## Recorded data
* * * *

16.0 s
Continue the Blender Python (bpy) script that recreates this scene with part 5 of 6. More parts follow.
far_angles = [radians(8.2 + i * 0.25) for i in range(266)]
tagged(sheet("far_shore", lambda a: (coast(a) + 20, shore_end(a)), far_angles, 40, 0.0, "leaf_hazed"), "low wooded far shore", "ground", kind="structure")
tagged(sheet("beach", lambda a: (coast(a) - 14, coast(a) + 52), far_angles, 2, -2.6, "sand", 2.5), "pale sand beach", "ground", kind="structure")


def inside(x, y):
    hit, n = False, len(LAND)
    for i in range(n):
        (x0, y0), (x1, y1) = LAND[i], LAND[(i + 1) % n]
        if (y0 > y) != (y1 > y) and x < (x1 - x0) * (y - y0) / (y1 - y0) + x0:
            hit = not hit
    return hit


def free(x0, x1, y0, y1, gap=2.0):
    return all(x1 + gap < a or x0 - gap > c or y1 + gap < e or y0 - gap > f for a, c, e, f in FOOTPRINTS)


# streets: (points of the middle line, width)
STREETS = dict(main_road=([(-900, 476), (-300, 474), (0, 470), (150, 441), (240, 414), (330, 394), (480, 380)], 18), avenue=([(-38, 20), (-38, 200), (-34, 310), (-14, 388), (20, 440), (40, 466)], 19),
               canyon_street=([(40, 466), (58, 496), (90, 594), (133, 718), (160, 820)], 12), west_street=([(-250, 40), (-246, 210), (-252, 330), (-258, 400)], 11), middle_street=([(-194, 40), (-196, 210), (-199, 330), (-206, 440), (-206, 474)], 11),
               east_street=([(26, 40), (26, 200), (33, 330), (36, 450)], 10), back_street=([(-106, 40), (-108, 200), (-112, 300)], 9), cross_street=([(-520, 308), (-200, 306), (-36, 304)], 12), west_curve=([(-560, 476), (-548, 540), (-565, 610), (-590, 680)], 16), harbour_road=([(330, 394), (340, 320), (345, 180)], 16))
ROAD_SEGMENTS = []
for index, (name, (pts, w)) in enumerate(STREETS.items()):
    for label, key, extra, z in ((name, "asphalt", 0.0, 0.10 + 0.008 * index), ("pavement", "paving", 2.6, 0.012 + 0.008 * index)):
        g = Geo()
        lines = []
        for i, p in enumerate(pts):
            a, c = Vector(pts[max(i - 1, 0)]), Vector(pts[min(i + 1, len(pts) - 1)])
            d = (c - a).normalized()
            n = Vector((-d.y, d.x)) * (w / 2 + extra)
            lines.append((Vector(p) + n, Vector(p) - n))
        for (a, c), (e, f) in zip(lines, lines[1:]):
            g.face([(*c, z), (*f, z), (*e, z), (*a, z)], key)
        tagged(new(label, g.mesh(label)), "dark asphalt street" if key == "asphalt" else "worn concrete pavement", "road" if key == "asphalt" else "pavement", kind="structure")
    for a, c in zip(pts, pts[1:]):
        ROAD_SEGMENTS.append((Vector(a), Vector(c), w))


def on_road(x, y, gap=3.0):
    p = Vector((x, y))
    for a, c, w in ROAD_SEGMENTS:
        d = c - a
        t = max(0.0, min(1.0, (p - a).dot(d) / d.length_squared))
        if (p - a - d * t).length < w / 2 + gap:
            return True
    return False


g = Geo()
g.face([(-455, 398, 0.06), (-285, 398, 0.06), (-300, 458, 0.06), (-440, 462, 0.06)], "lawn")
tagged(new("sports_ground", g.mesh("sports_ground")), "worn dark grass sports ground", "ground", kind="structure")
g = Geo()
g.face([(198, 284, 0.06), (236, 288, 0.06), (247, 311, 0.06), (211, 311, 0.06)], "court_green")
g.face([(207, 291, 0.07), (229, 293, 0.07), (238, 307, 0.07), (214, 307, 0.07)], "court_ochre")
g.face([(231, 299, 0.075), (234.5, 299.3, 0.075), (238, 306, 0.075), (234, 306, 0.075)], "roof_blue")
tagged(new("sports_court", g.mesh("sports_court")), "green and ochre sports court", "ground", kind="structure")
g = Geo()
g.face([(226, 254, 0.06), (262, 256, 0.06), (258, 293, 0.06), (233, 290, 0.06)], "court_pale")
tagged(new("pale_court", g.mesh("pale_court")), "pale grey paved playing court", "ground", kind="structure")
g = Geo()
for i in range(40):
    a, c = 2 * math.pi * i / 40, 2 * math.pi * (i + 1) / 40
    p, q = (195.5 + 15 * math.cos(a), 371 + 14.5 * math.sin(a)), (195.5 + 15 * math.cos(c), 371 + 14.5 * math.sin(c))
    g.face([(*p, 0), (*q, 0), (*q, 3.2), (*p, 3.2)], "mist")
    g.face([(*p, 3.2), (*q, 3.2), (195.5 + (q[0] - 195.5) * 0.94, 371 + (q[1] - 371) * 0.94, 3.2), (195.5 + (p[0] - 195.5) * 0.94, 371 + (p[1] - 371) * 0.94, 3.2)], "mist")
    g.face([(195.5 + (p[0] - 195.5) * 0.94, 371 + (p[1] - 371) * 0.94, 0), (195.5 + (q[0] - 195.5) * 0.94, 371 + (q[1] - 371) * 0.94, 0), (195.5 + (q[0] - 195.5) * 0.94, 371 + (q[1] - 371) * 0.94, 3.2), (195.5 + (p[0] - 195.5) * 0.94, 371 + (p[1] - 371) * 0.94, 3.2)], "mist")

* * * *

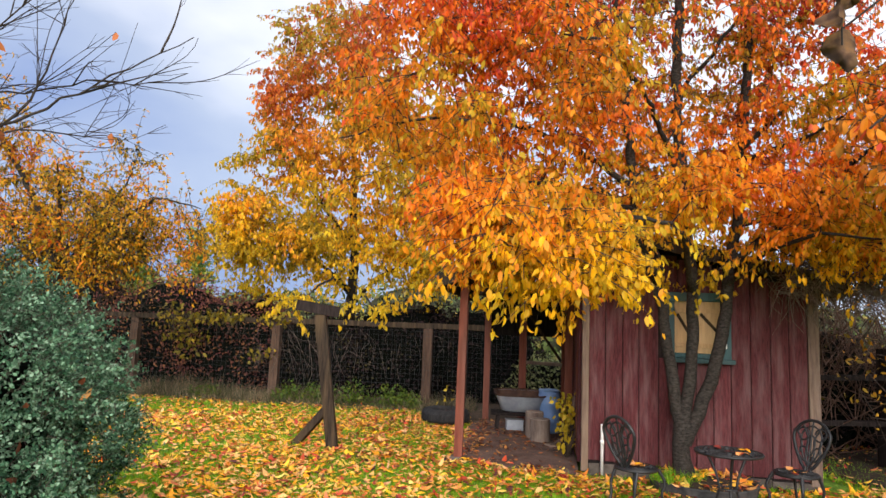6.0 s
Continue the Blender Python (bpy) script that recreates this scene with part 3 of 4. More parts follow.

* * * *

## Short task
How many of the lines above contain the string "script"? Give the number only.

## Output for this exercise
2